Set problem -> Locate all lines in the data below that hold "parts" and show them.

Stored entries ->
——

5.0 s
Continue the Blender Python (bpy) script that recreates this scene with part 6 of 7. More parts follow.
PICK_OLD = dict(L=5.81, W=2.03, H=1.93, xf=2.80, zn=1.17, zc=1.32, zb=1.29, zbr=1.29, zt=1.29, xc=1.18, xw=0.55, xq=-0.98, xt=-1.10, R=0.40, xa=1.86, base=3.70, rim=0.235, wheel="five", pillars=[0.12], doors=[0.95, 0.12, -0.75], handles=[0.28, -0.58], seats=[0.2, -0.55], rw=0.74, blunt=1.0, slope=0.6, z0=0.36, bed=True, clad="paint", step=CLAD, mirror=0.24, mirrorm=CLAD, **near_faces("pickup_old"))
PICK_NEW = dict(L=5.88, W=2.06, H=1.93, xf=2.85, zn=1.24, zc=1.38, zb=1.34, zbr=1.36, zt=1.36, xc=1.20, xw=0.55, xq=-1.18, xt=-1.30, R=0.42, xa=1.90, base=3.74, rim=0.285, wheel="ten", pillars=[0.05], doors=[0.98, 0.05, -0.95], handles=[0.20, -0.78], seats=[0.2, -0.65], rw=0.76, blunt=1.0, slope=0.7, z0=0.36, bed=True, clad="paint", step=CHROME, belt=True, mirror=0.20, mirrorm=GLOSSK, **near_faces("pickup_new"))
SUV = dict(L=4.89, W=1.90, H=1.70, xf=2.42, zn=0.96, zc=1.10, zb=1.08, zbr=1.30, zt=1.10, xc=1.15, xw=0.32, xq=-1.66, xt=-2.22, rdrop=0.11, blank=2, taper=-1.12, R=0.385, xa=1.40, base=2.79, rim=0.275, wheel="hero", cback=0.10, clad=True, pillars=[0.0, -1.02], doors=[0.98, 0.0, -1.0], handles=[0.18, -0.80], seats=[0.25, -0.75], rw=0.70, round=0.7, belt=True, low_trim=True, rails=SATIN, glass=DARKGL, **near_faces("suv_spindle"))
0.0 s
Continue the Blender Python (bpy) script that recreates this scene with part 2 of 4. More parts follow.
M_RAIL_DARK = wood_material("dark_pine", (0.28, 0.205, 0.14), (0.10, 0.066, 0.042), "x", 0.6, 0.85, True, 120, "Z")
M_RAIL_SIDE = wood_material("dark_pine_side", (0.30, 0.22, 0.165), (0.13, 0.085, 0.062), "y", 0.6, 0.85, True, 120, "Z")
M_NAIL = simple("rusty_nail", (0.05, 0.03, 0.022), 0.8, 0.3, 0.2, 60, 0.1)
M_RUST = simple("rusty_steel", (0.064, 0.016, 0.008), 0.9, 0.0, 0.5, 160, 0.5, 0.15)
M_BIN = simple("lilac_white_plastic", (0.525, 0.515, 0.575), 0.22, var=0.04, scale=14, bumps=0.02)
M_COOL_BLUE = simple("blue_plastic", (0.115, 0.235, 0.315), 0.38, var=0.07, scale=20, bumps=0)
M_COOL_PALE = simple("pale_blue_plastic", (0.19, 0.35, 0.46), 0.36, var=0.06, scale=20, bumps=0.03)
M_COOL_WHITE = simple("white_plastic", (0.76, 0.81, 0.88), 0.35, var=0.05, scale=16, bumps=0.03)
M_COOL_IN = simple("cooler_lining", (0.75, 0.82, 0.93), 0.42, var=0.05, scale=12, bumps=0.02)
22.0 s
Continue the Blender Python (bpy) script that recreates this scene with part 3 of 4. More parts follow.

——

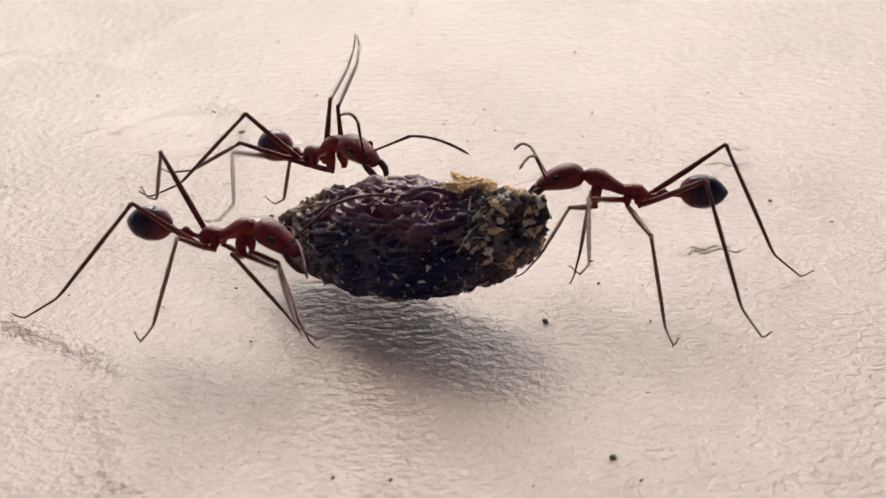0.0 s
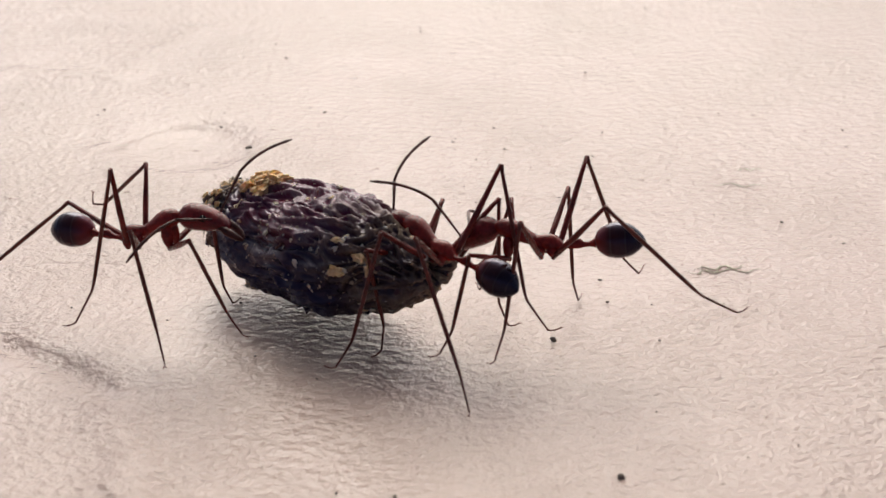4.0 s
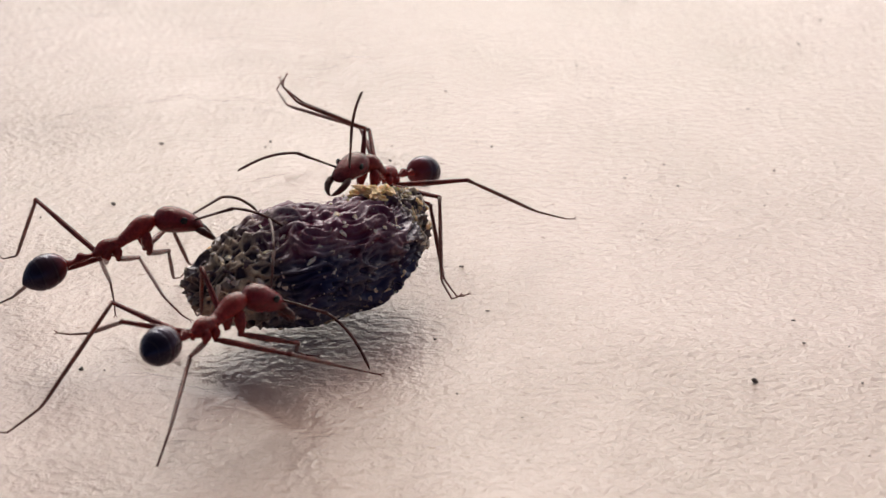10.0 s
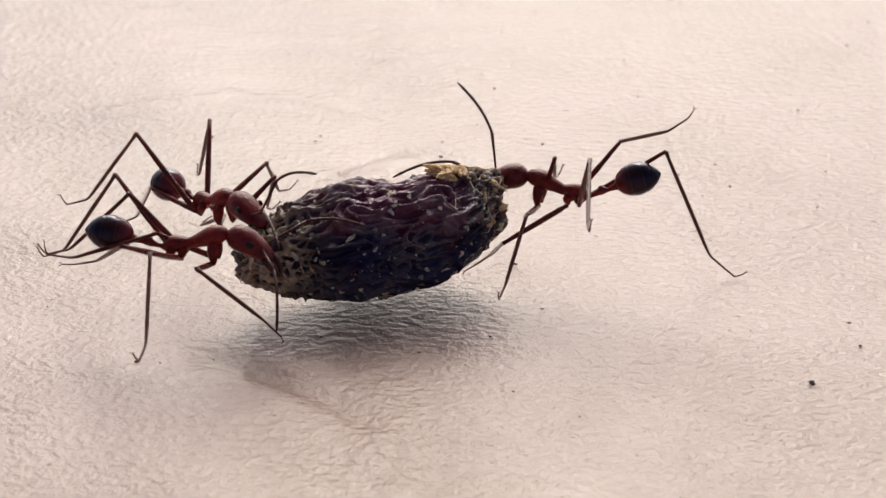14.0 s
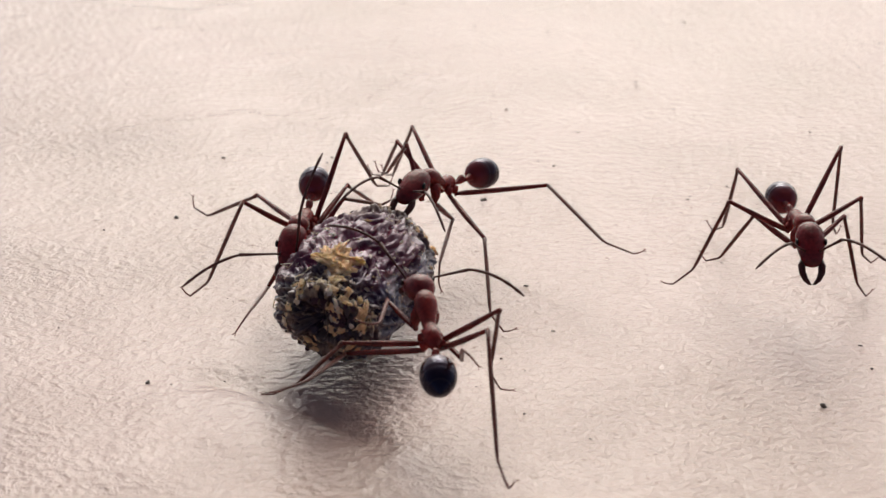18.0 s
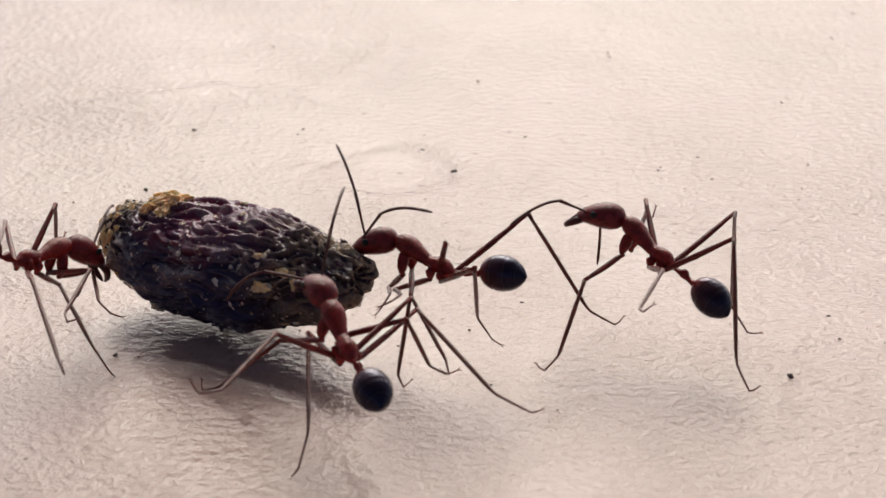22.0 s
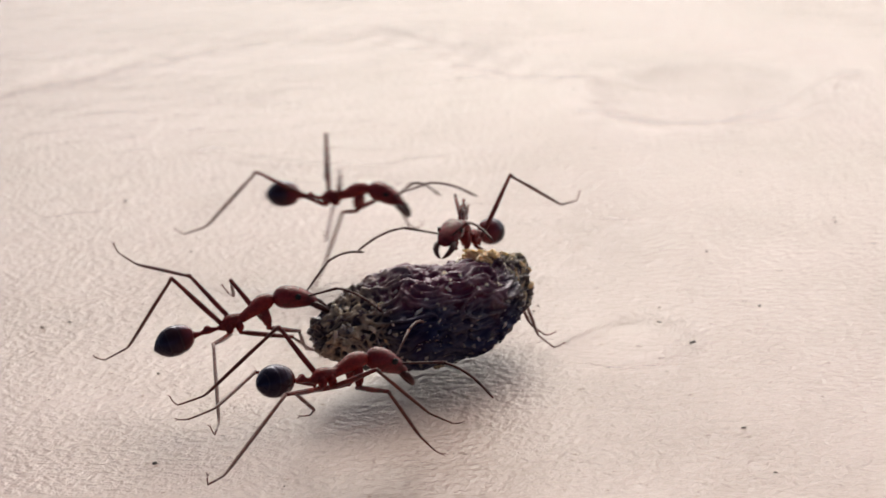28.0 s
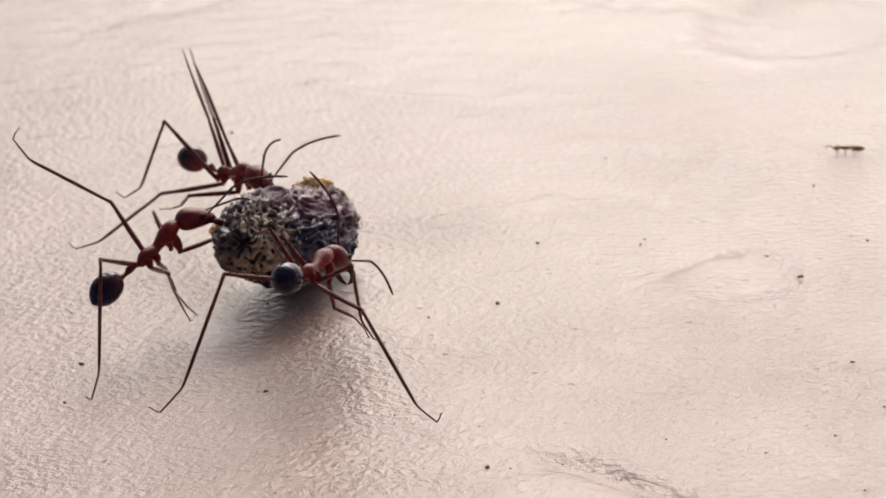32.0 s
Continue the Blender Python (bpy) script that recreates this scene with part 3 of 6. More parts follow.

——

Response ->
Continue the Blender Python (bpy) script that recreates this scene with part 6 of 7. More parts follow.
Continue the Blender Python (bpy) script that recreates this scene with part 2 of 4. More parts follow.
Continue the Blender Python (bpy) script that recreates this scene with part 3 of 4. More parts follow.
Continue the Blender Python (bpy) script that recreates this scene with part 3 of 6. More parts follow.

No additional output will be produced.